In April 2022, the Central Bank of Sri Lanka announced the suspension of repayment of Sri Lankan external debt service, thus defaulting for the first time in its history and highlighting an economic crisis whose warning signs had been accumulating for several years. Following this episode, the country entered a major economic crisis (depreciation of the rupee, increased inflation, decline in official reserves) leading to shortages of basic goods: fuel, medicines, gas, chemical inputs, foodstuffs. The economic crisis had a strong impact on the agricultural sector and the Ceylon tea industry was not spared. Representing 11% of the national export revenues in 2023($1.3 billion), tea is an essential component of the Sri Lankan economy. Despite the arrangements put in place by the public authorities, the tea industry has been seriously affected, highlighting structural difficulties linked to a dual dependency: on imported mineral fertilization for production, and on the configuration of international markets with regard to exports.
In this context, the project to create a geographical indication (GI) for Ceylon tea, led by the Sri Lanka Tea Board, the apex body of the Sri Lanka Tea industry, was announced as a tool providing collective response to the crisis. The exercise of defining the specific quality of Ceylon tea linked to its origin posed a practical challenge: the re-embeddedness of tea production process in its territory - in its environmental, social and economic dimensions.
Using the IAD/SES framework, this communication will provide a longitudinal analysis of the Ceylon Tea PGI building process. The analysis will explore the different dimension of the collective action and arena of discussions. It will highlight the difficulties in re-articulating the socio-ecosystems dynamics with the productive one to propose a collective response to the extent of the structural difficulties of the Ceylon tea sector.

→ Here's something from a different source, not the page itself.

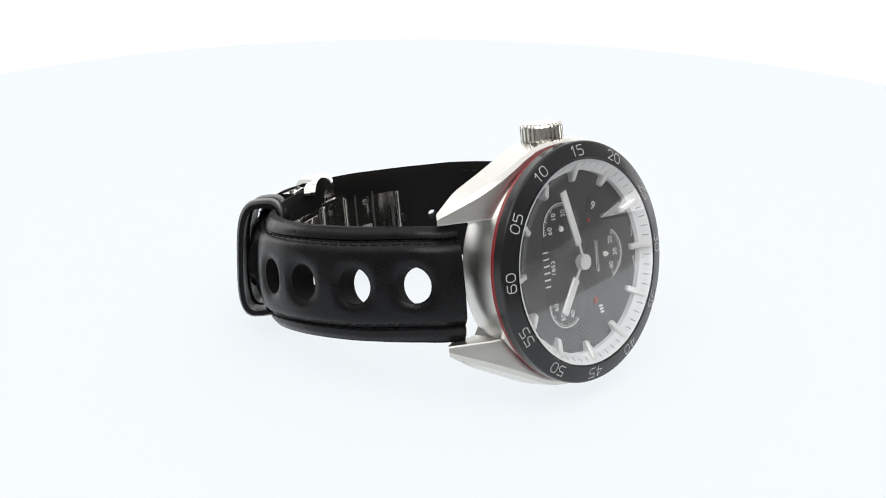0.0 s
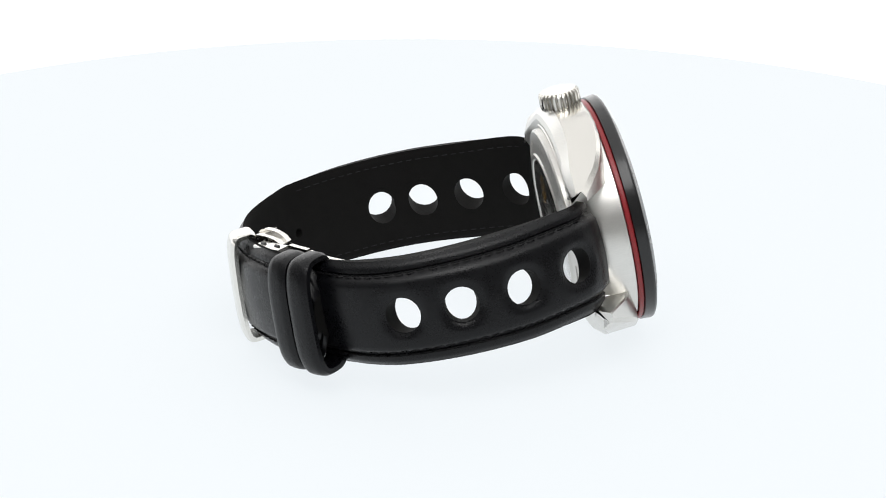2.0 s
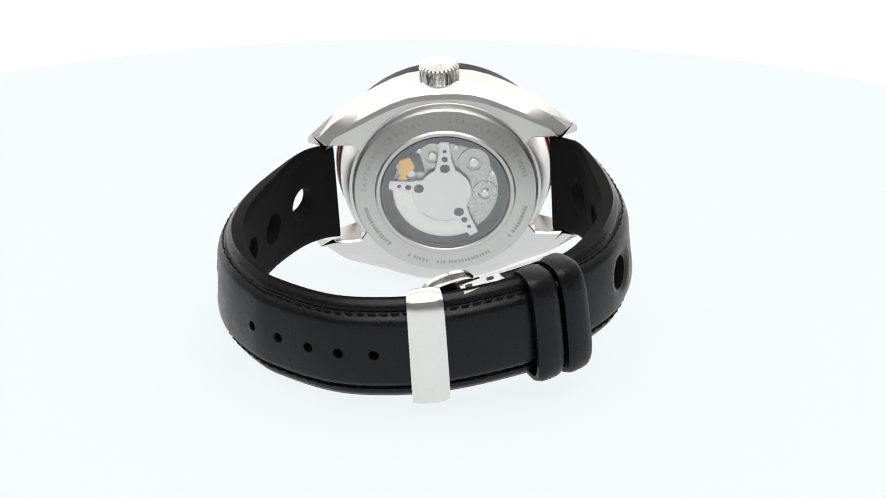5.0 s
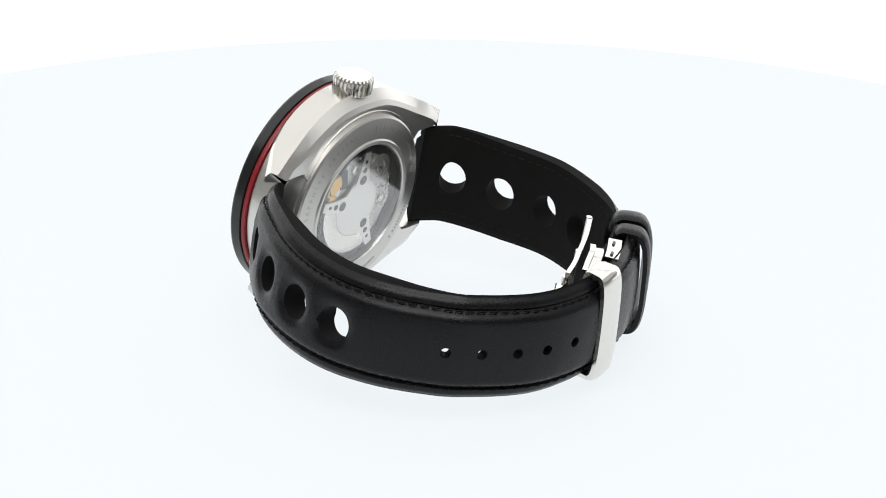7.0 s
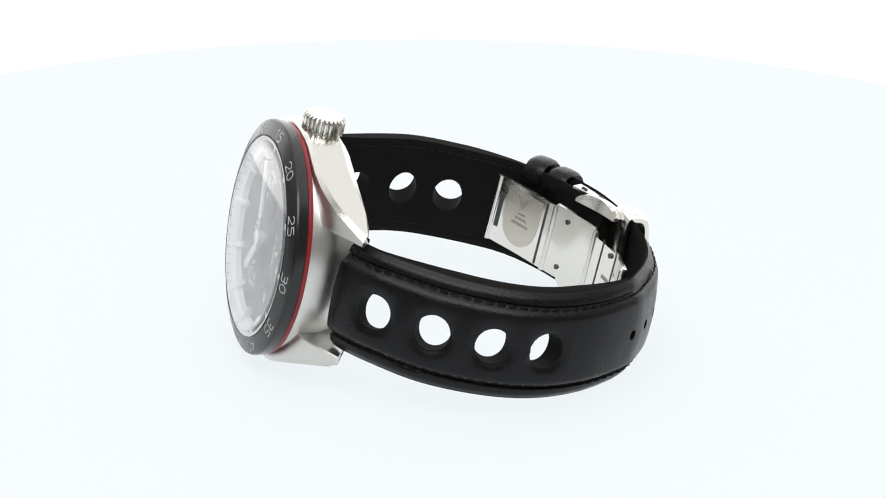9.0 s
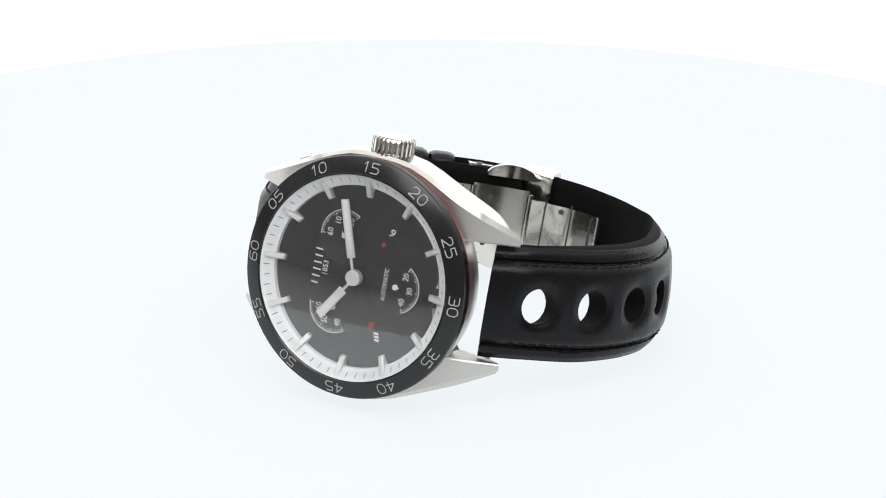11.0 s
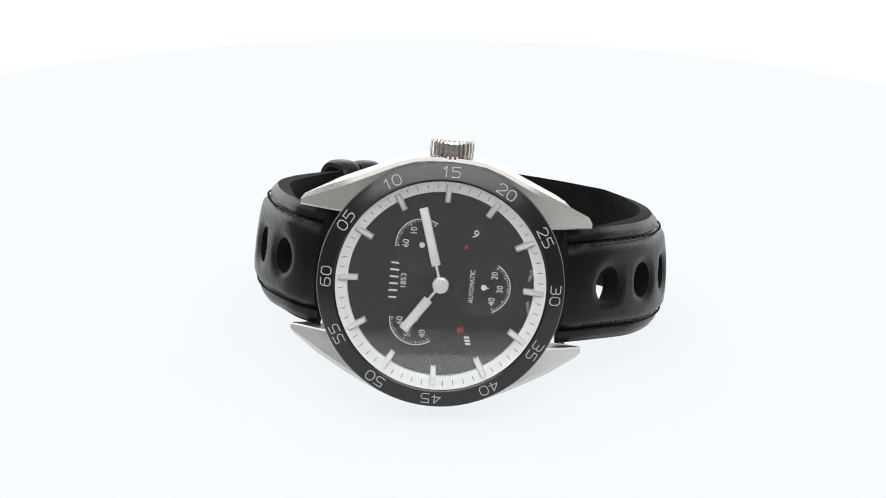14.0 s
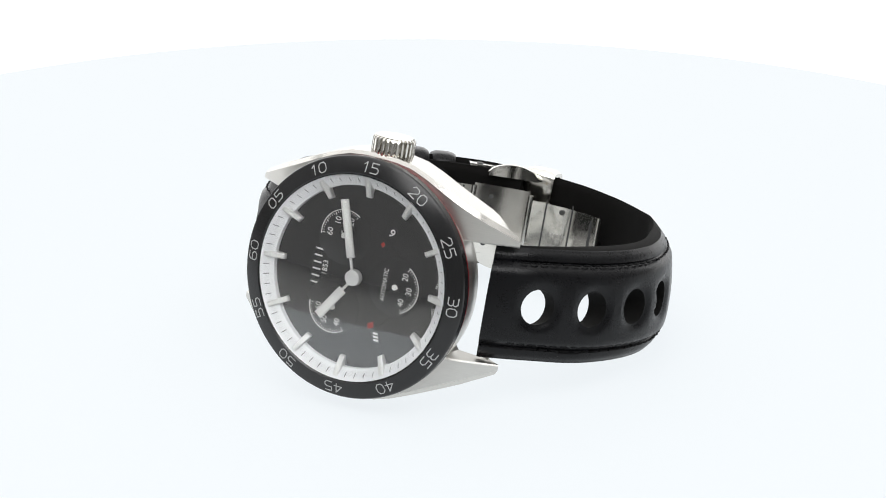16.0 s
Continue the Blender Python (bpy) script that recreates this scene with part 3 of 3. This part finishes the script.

The analytical work presented is based on 2 years of participant observation and semi-directed interviews covering all the segments of the tea industry from tea gardens to exporters (> 60 ). It also uses the results of thematic working group sessions involving all the unions from the various segments of the industry (> 120 participants), the results of the PGI consultation workshops (> 550 participants). ), the incremental versions of the GI specifications . All of these materials made it possible to trace the timeline of the project up to the submission of the specifications to the European Commission in September 2024.